Here's a simple strategy for making sure you're communicating your company's mission effectively -- and determining whether employees are taking that message to heart.
It comes courtesy of Asana cofounder Justin Rosenstein, with whom I spoke last week in a wide-ranging conversation about leadership, management, and corporate culture. This particular strategy hits on all three, addressing that sweet Venn diagram space Rosenstein calls clarity, or that we could call organizational alignment.
Why Ask Why?
Rosenstein's advice boils down to this:
Approach an employee and ask what they're doing. They'll answer, most likely in the simplest terms. "I'm cleaning up some loose code." "I'm tracking traffic to the checkout page over the last three months." "I'm restocking the top shelf." You get the idea.
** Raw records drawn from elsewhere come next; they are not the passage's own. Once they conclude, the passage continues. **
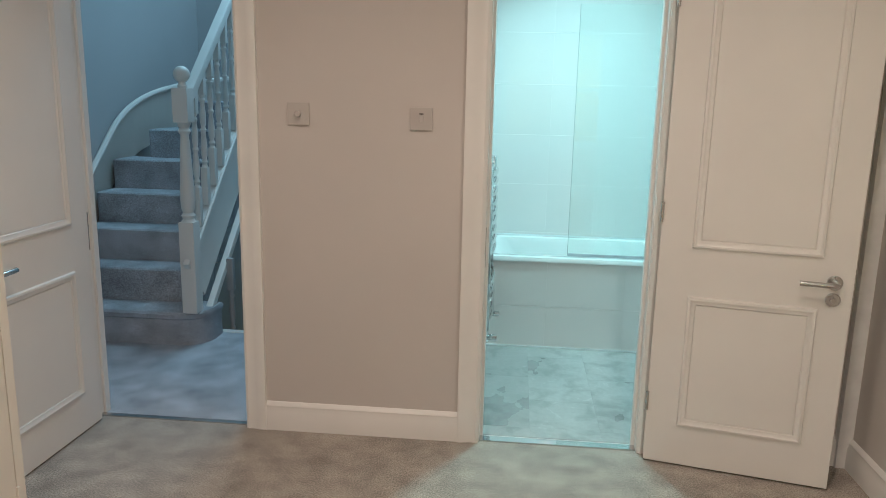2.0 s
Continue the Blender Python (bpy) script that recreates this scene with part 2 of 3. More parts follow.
def loft(rings, caps=(True, True), bm=None):
    bm = bm or bmesh.new()
    rr = [[bm.verts.new(p) for p in ring] for ring in rings]
    c = len(rr[0])
    for a, b in zip(rr, rr[1:]):
        for j in range(c):
            bm.faces.new((a[j], a[(j + 1) % c], b[(j + 1) % c], b[j]))
    if caps[0]:
        bm.faces.new(rr[0][::-1])
    if caps[1]:
        bm.faces.new(rr[-1])
    return bm


def round_rect(x0, x1, y0, y1, z, r, steps=6):
    out = []
    for cx, cy, a0 in ((x1 - r, y1 - r, 0), (x0 + r, y1 - r, 90), (x0 + r, y0 + r, 180), (x1 - r, y0 + r, 270)):
        for i in range(steps + 1):
            a = radians(a0 + 90 * i / steps)
            out.append(Vector((cx + r * math.cos(a), cy + r * math.sin(a), z)))
    return out


def structure(name, bm, material, label, category):
    return tagged(obj(name, bm, material), label, category, kind="structure")

# ---------------------------------------------------------------- the large structure
FACE, INNER = -1.226, -1.158          # bedroom and bathroom faces of the door wall
LEFT, BACK = -1.512, 0.66              # bathroom's towel rail wall and bath wall
WEST = -0.085                          # the bedroom and landing sit this far west of the grid that they are drawn on
BX0, BX1, BY0 = -3.05, 0.14, -6.40    # bedroom
CEIL, BATH_CEIL = 2.52, 2.72
BD0, BD1, SD0, SD1, DTOP = -1.32, -0.682, -2.985, -2.315, 1.935

structure("floor_bedroom", box(BX0 - 0.1, BX1 + 0.1, BY0 - 0.1, FACE + 0.03, -0.1, 0.0), CARPET, "beige grey cut-pile carpet on the bedroom floor", "floor")
structure("floor_landing", box(-3.9, -1.56, FACE + 0.03, 0.0, -0.1, 0.0), STAIR_CARPET, "grey carpet on the stair landing", "floor")
structure("floor_bathroom", box(LEFT - 0.02, 0.02, FACE + 0.03, BACK + 0.02, -0.1, -0.003), GROUT, "screed under the stone-look vinyl tiles", "floor")
structure("ceiling_bedroom", box(BX0 - 0.1, BX1 + 0.1, BY0 - 0.1, FACE, CEIL, CEIL + 0.1), CEILING_PAINT, "white painted bedroom ceiling", "ceiling")
structure("ceiling_bathroom", box(LEFT - 0.05, 0.05, INNER - 0.05, BACK + 0.05, BATH_CEIL, BATH_CEIL + 0.1), CEILING_PAINT, "white painted bathroom ceiling", "ceiling")
structure("soffit_bedroom", box(BX0, BX1, -1.75, FACE + 0.002, 2.40, CEIL + 0.01), CEILING_PAINT, "white boxed-in soffit along the door wall", "soffit")
structure("beam_bedroom", box(-0.13, BX1 + 0.002, BY0, FACE + 0.001, 2.30, CEIL + 0.012), CEILING_PAINT, "white boxed-in ceiling beam beside the wall", "beam")

# door wall, with two openings through it
bm = bmesh.new()
for x0, x1, z0, z1 in ((-4.0, SD0 - 0.03, 0, 2.7), (SD1 + 0.03, BD0 - 0.03, 0, 2.7), (BD1 + 0.03, BX1 + 0.1, 0, 2.7), (SD0 - 0.03, SD1 + 0.03, DTOP + 0.03, 2.7), (BD0 - 0.03, BD1 + 0.03, DTOP + 0.03, 2.7)):
    box(x0, x1, FACE, INNER, z0, z1, bm=bm)
structure("wall_door_side", bm, WALL_PAINT, "warm grey painted wall with two doorways", "wall")
structure("wall_east", box(BX1, BX1 + 0.1, BY0, FACE, 0, 2.7), WALL_PAINT, "warm grey painted bedroom wall", "wall")
structure("wall_west", box(BX0 - 0.1, BX0, BY0, FACE, 0, 2.7), WALL_PAINT, "warm grey painted wall behind the wardrobes", "wall")
bm = bmesh.new()
WX0, WX1, WZ0, WZ1 = -1.58, -0.22, 0.74, 2.30
for x0, x1, z0, z1 in ((BX0, WX0, 0, 2.7), (WX1, BX1, 0, 2.7), (WX0, WX1, 0, WZ0), (WX0, WX1, WZ1, 2.7)):
    box(x0, x1, BY0 - 0.1, BY0, z0, z1, bm=bm)
structure("wall_window_side", bm, WALL_PAINT, "warm grey painted wall with a window", "wall")

# bathroom walls: grout-coloured cores that carry the tiles
T = 0.0012
core_n = structure("wall_bath_north", box(LEFT - 0.065, 0.1, BACK + T, BACK + 0.1, 0, 2.80), GROUT, "wall behind the bath clad in white gloss tiles", "wall")
core_e = structure("wall_bath_east", box(T, 0.1, INNER - 0.1, BACK + T, 0, 2.80), GROUT, "wall behind the basin clad in white gloss tiles", "wall")
core_w = structure("wall_bath_west", box(LEFT - 0.065, LEFT - T, INNER, BACK + T, 0, 2.80), GROUT, "wall behind the towel rail clad in white gloss tiles", "wall")
PX, PY = -0.23, -0.985
core_p = structure("pier_bath", box(PX + T, T, INNER, PY - T, 0, 2.78), GROUT, "boxed-in pier beside the toilet clad in white tiles", "pier")

# jamb linings, stops and architraves
ARCH = [(0, 0), (0.0, 0.012), (0.012, 0.018), (0.03, 0.014), (0.05, 0.018), (0.078, 0.024), (0.088, 0.022), (0.088, 0)]


def doorway(index, x0, x1, label):
    d = thing("door_frame_%d" % index, label, "door frame", (x0, FACE, 0), kind="structure")
    for a, b in ((x0 - 0.03, x0), (x1, x1 + 0.03)):
        part("jamb", box(a, b, FACE - 0.001, INNER + 0.001, 0, DTOP + 0.03, 0.002), TRIM_PAINT, d)
    part("head", box(x0, x1, FACE - 0.001, INNER + 0.001, DTOP, DTOP + 0.03, 0.002), TRIM_PAINT, d)
    for a, b in ((x0, x0 + 0.012), (x1 - 0.012, x1)):
        part("stop", box(a, b, FACE + 0.045, FACE + 0.08, 0, DTOP, 0.002), TRIM_PAINT, d)
    part("stop", box(x0 + 0.012, x1 - 0.012, FACE + 0.045, FACE + 0.08, DTOP - 0.012, DTOP, 0.002), TRIM_PAINT, d)
    # swept so that the profile runs outwards from the opening
    part("architrave", sweep([(x1 + 0.004, FACE, 0), (x1 + 0.004, FACE, DTOP + 0.004), (x0 - 0.004, FACE, DTOP + 0.004), (x0 - 0.004, FACE, 0)], (0, -1, 0), [(-u, w) for u, w in ARCH]), TRIM_PAINT, d, smooth=True)
    part("architrave", sweep([(x0 - 0.004, INNER, 0), (x0 - 0.004, INNER, DTOP + 0.004), (x1 + 0.004, INNER, DTOP + 0.004), (x1 + 0.004, INNER, 0)], (0, 1, 0), [(-u * 0.62, w * 1.15) for u, w in ARCH]), TRIM_PAINT, d, smooth=True)
    part("strike_plate", box(x0, x0 + 0.002, FACE + 0.008, FACE + 0.034, 0.74, 0.90, 0.0), SATIN, d, "dark steel strike plate")
    return d


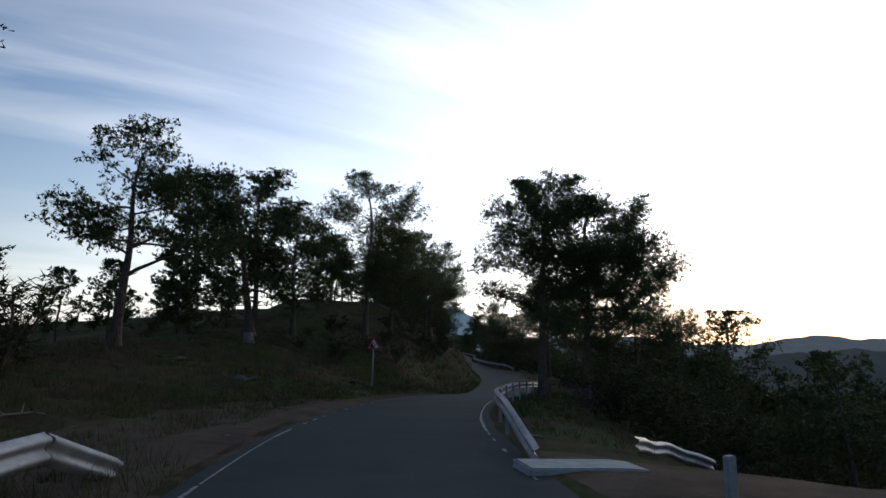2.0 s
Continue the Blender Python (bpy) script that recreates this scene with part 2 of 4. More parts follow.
GROUND, DIRT, ASPHALT, BARK = mat_ground(), mat_dirt(), mat_asphalt(), mat_bark()
NEEDLES = mat_leaf("pine_needles", (0.05, 0.07, 0.034), (0.08, 0.1, 0.046), (0.12, 0.13, 0.06))
SHRUBLEAF = mat_leaf("shrub_leaves", (0.03, 0.042, 0.02), (0.05, 0.056, 0.026), (0.085, 0.07, 0.035))
DRYGRASS = mat_leaf("dry_grass", (0.045, 0.042, 0.02), (0.09, 0.076, 0.04), (0.15, 0.125, 0.08), 0.8, 0.3)
GREENGRASS = mat_leaf("green_grass", (0.03, 0.056, 0.012), (0.05, 0.085, 0.02), (0.085, 0.1, 0.034), 0.7, 0.3)
PAINT = mat_speckled("worn_road_paint", (0.10, 0.105, 0.11), (0.32, 0.33, 0.33), 9, 0.7, 0, 0.3, 0.004)
ZINC = mat_speckled("weathered_galvanised_steel", (0.22, 0.225, 0.235), (0.38, 0.385, 0.4), 3.5, 0.55, 0.55, 0.08, 0.004, 0.1, 0.5)
ZINC_DARK = mat_speckled("dull_galvanised_steel", (0.22, 0.24, 0.27), (0.36, 0.38, 0.41), 5, 0.55, 0.6, 0.1, 0.004, 0.1, 0.5)
# needles of the far wood, darkened: the valley's shade is in the colour
SHADED_FARLEAF = mat_leaf("shaded_distant_needles", (0.03, 0.04, 0.022), (0.045, 0.055, 0.03), (0.06, 0.068, 0.036))
RUSTY = mat_speckled("dull_rusty_steel", (0.05, 0.042, 0.036), (0.12, 0.1, 0.085), 6, 0.75, 0.3, 0.2, 0.004)
BOLT = mat_plain("rusty_bolt_steel", (0.06, 0.045, 0.035), 0.7, 0.5)
STONE = mat_speckled("grey_limestone", (0.05, 0.046, 0.04), (0.14, 0.128, 0.11), 4, 0.95, 0, 0.8, 0.03, 0.2)
CONCRETE = mat_speckled("grey_concrete", (0.28, 0.28, 0.27), (0.42, 0.42, 0.4), 5, 0.9, 0, 0.4, 0.01)
RED, WHITE, BLACK = mat_plain("red_sign_film", (0.45, 0.03, 0.03), 0.4), mat_plain("white_sign_film", (0.72, 0.73, 0.74), 0.4), mat_plain("black_sign_film", (0.02, 0.02, 0.022), 0.4)
PATCHTAR = mat_speckled("dark_tar_patch", (0.010, 0.010, 0.011), (0.02, 0.02, 0.021), 8, 0.8, 0, 0.3, 0.006)
DEADWOOD = mat_speckled("grey_dead_wood", (0.12, 0.1, 0.085), (0.25, 0.22, 0.19), 8, 0.95, 0, 0.5, 0.01)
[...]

Ask them why they're doing that. If you can push them past "Because it's my job," you'll get a slightly bigger-picture answer. "Because the current code is interfering with the software," or "Because it will tell us how well we're converting and how this compares to last year."
Ask why again. "Because it's key to the project I'm working on." And again. "Because the project is key to our Q1 goals." And again. At the end of the chain, the employee should ultimately wind up answering with your company's mission statement. At Asana, which makes teamwork and productivity tools for companies, Rosenstein says, that would sound like: "Because it's going to enable teams to coordinate more easily."
The exercise isn't meant to badger or potentially indict your employees. In fact, it could probably play as well as a thought exercise as opposed to an actual one.
Rather than a pop quiz for employees, the strategy should be considered a test of you and your leadership team: Are you keeping your employees focused on the big picture? Do they even know what the big picture is? And, of course, why should they?